The 1992 agreement was a bet that they would achieve a sufficient level of cultural and fiscal unity before a large enough shock hit - that hasn’t occurred. The consequence was that while Iceland was able to recover by depreciating their currency, Ireland was unable to do so due to being in the Eurozone, requiring a bailout and leaving it with relatively slow growth thereafter. Furthermore, while both countries had to face some sort of adjustment, Ireland’s deflation caused the problems described above, while Iceland’s actually made its exports more competitive because it had devalued its currency.

What does this mean for the Euro?

The Eurozone crisis has parallels to the Great Depression. This is because, prior to WWI, many countries were on the gold standard - functionally a single currency due to the gold-to-currency exchange rate being fixed. In the 50 years before the war, there had been financial stability - and when the gold convertibility was suspended in the war, this was with precedent and had been done during the Napoleonic Wars.

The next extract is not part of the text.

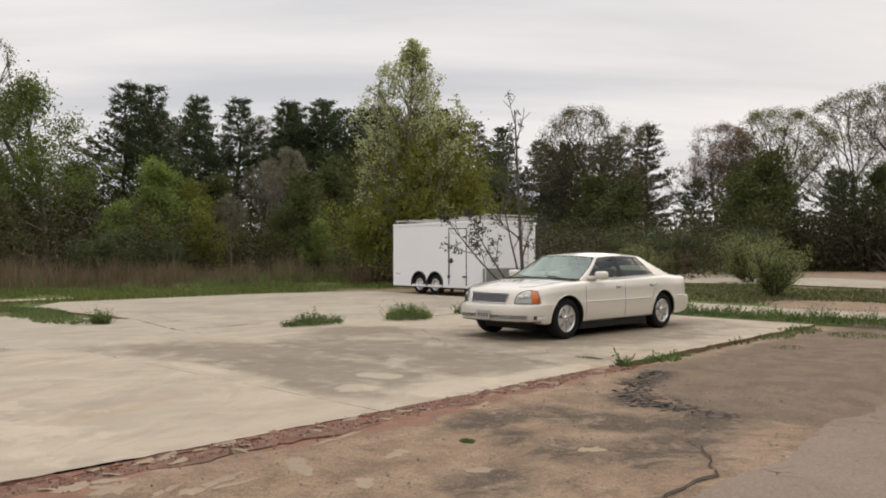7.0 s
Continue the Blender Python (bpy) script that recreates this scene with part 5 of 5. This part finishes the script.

The problem came after WWI - it was a symbol of confidence to regain the same gold-to-currency rate as before the war. But because the war had created large imbalances, relative prices were misaligned. This was exacerbated by the large wartime debts and reparations. The consequence of all of this is the Great Depression, with countries that left the gold standard recovering faster. This is similar to the way in which the Euro has caused relative price problems.